Potential conflicts of interest between rating companies and the banks that pay their fees were flagged last year by European Central Bank President Jean-Claude Trichet and U.S. Senate Banking Committee Chairman Christopher Dodd. The Securities and Exchange Commission said in August that it was examining the way the companies assign ratings…
S&P also plans to hire an outside firm to periodically review procedures, create an independent risk assessment oversight committee, build an analyst certification program and add more information to ratings including liquidity and correlation assessments.
Add this to Bernanke’s rate cuts and Bush’s stimulus package and BofA’s bailout of Countrywide and on and on …. and throw them all into the bonfire of the fig leaves
Absolutely laughable. These “criminal idiots” (to quote Barry Ritholhz’s yesterday post in The Big Picture) think they will succeed?
Only an ultra-friendly Supreme Court can pull out another Ridgestone ruling to stave off the mountain of lawsuits that will fall upon these despicable nitwits
The board members and officers of the rating companies (and possibily officials of the State of New York and the US Treasury)need to be concerned about criminal liabilities for maintaining the highest rating on the monolines.
I have a three step plan for Moody’s, S&P and Fitch:
1. Downgrade each other
2. Place each other on ratings watch
3. Go out of business for being corrupt, inefficient and useless; who needs bogus under-the-table manipulation?

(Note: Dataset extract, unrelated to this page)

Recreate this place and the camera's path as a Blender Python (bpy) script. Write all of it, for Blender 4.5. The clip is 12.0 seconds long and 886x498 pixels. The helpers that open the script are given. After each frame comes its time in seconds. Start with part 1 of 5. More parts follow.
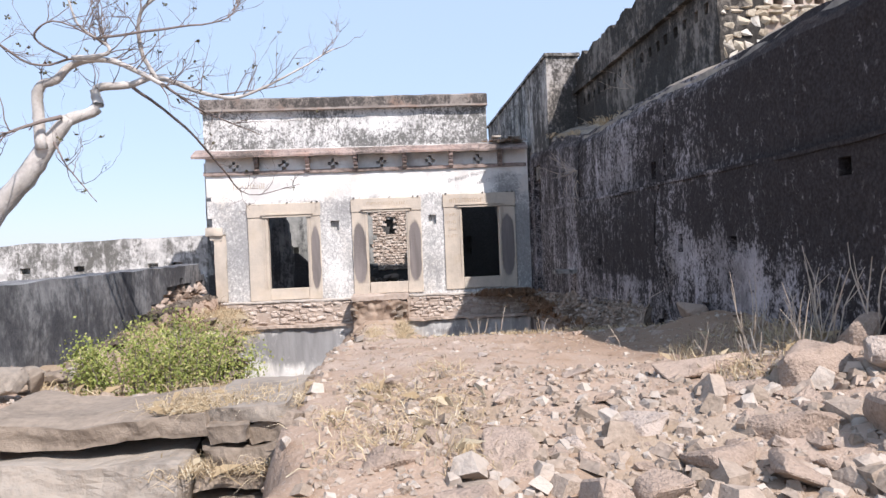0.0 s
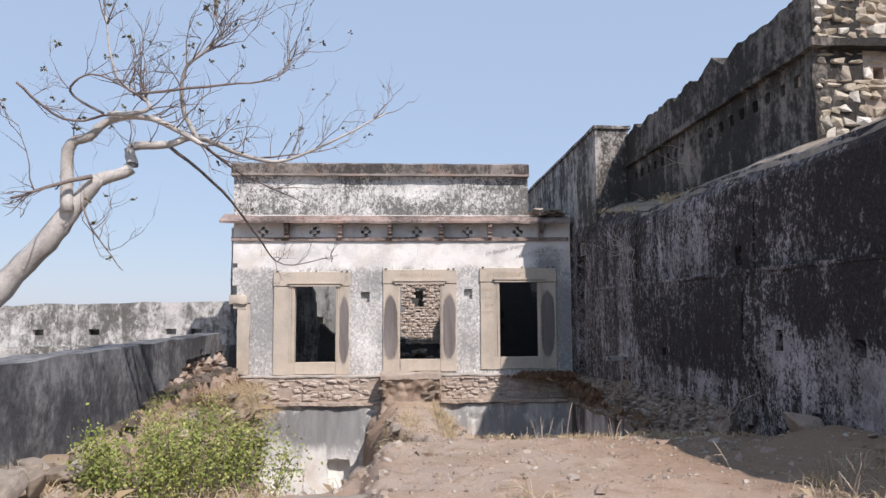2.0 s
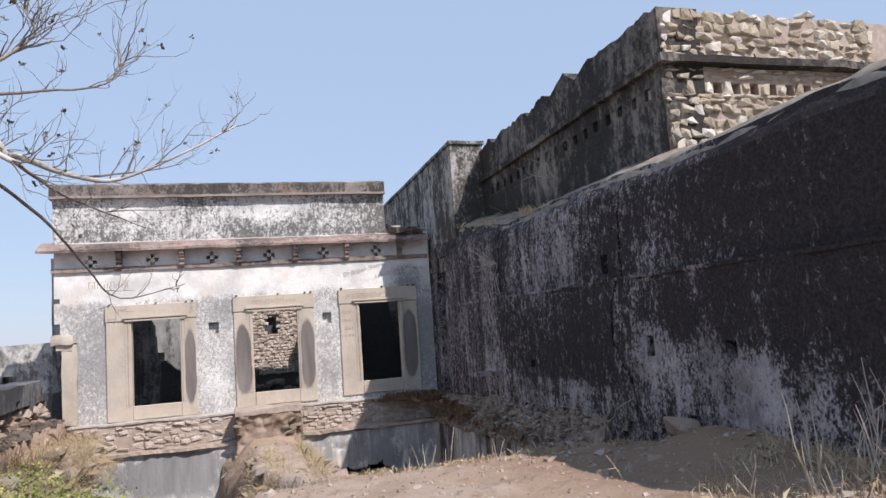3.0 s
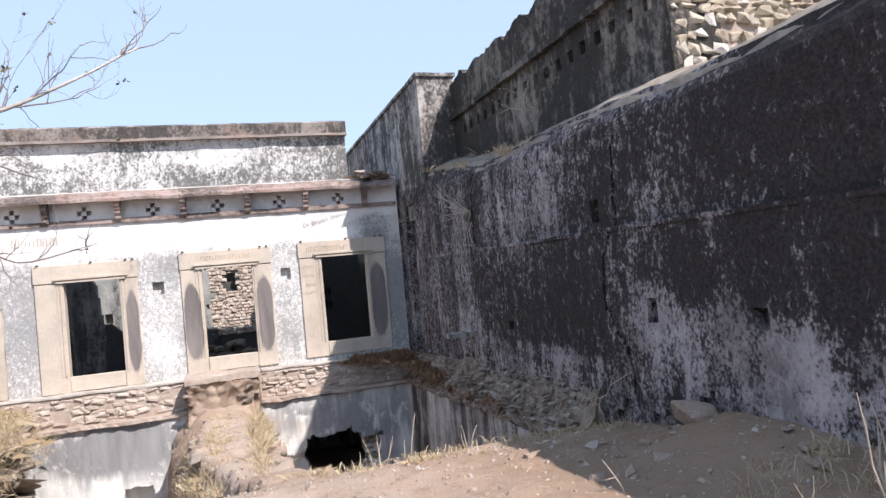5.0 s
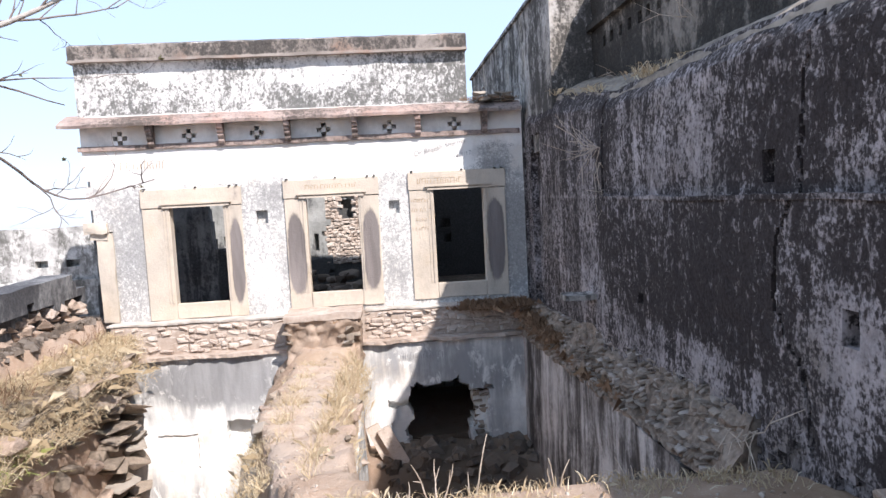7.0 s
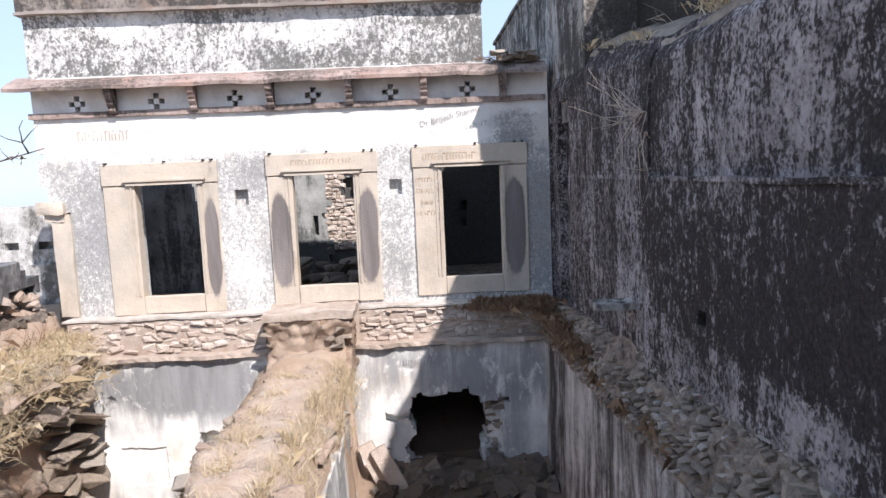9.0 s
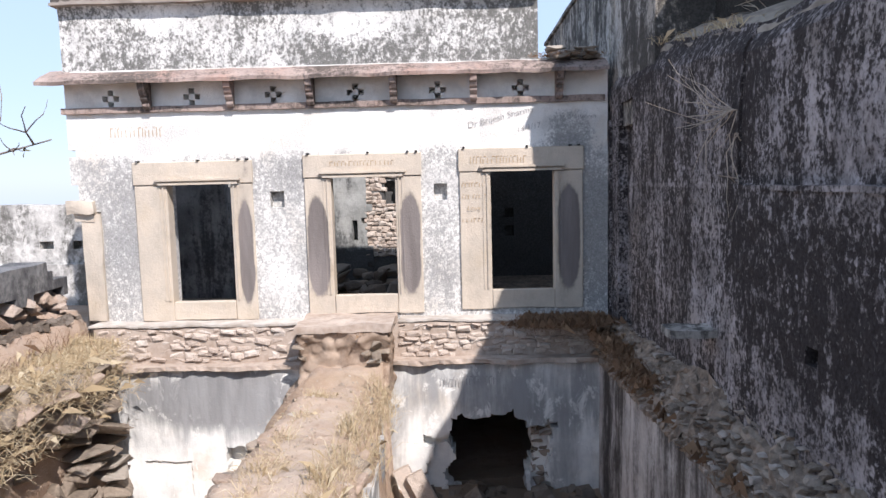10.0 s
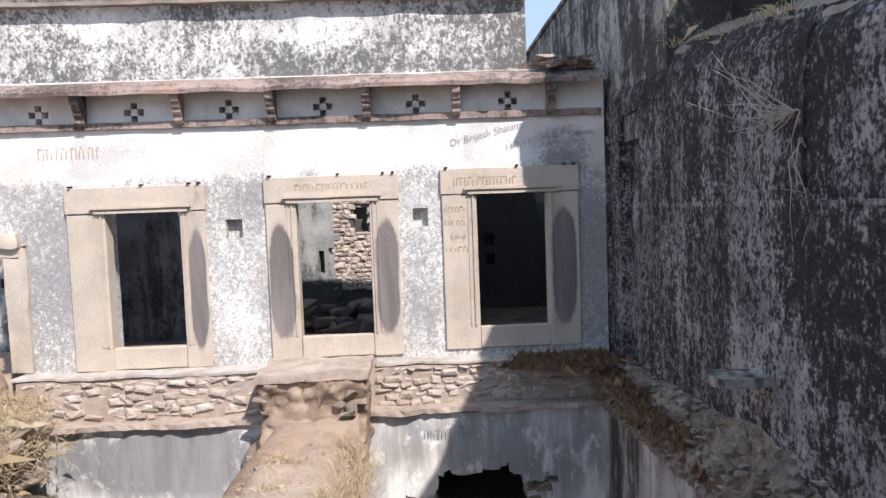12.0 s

Who will pay for a service that has no value and how do they predict they will be able to verify future models, future ratings, future value? They are prognosticators of drifting clouds and what they do is no better than tossing chicken bones into a cup of tea leaves and selling worthless opinions on what amount to false and misleading wall street hype!
“If S&P really believes a few organizational tweaks will save their reputation and along with it, the debt markets, their judgment is badly impaired.“
And the news is….?
I left S&P in 2006 after a twenty year career there. When I started there as a corporate ratings analyst, the firm already had a policy in place limiting the number of years an analyst could follow a company to 5 years. I cannot recall a single instance when this rule was actually observed, however. We also had a policy that we would not rate a company with less than three years of operating history. This rule also fell by the wayside, although initially I did see it enforced.
People like to think that logic prevails in the financial markets, that traders and investors always act rationally. “Clearly, institutional investors want to believe it’s all scientific,” said Mark W. Yusko, president of Morgan Creek Capital Management.
But Wall Street can get carried away. The Internet boom and bust were followed by an even bigger boom and bust in mortgage lending. Wall Street is now saddled with more than $100 billion in losses stemming from mortgage investments, and the economy may be sliding into recession.
Alpesh Patel, principal at the Praefinium Group, an asset management company, said that when traders get too emotional, they start making bigger, more frequent trades.